Literally defined, a retrospective law is a law that looks backward or on things that are past; and a retroactive law is one that acts on things that are past. In common use, as applied to statutes, the two words are synonymous, and in this connection may be broadly defined as having reference to state of things existing before the Act in question. A retroactive or retrospective law, in the legal sense, is one that takes away or impairs vested rights acquired under existing laws or creates a new obligation, imposes a new duty or attaches a new disability in respect to transactions or considerations already past.

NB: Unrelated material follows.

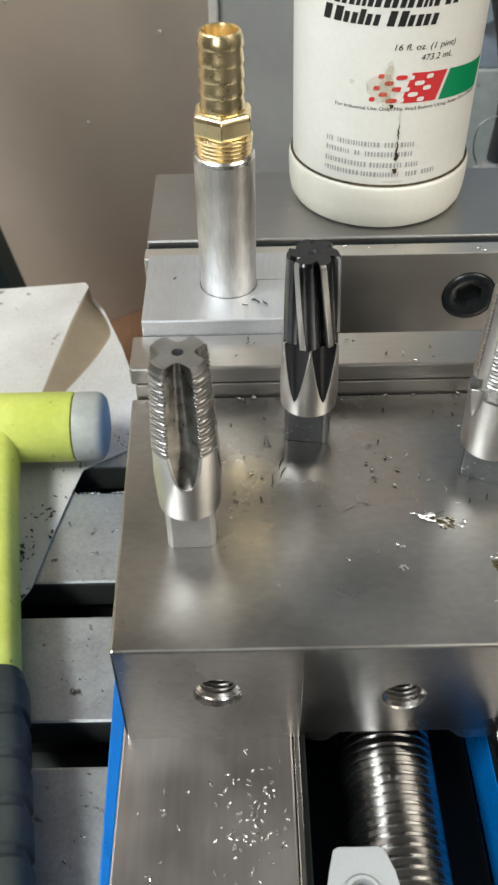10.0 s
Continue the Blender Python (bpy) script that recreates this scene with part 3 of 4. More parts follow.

While considering the question of the retrospective operation of the statute, the nature of the right affected must first be considered. Where there is a vested right, an amendment will be considered as prospective so as not to affect the vested right. If the right is merely procedural then normally there is no vested right.

What are General Principles to decide

Following principles should be observed for deciding whether a law is to be considered as retrospective or prospective as stipulated by the Supreme Court in THE STATE OF MAHARASHTRA VERSUS VISHNU RAMCHANDRA - 1960 (10) TMI 91 - SUPREME COURT:

  1. There is no presumption that the statute which takes away any existing right is intended to apply to a state of facts which came into existence before its commencement.
  2. When the effects of the statue would be to make a transfer valid which was previously invalid, to make an instrument, which had no effect at all and from which the party had liberty to depart as long as he pleased, binding the prima facie construction of the Act is that it is not to be retrospective.
  3. If it is a necessary implication from the language employed that the legislature intended a particular section to have a retrospective operation, the courts will give it such an operation because it is obviously competent for the legislature if it pleases in its wisdom to make the provisions of an Act retrospective.
  4. But if, on the other hand, the language employed by the legislature is ambiguous or not clear and explicit, the court must not give a construction to the new Act which would take away vested rights, in other words, should treat the Act as prospective.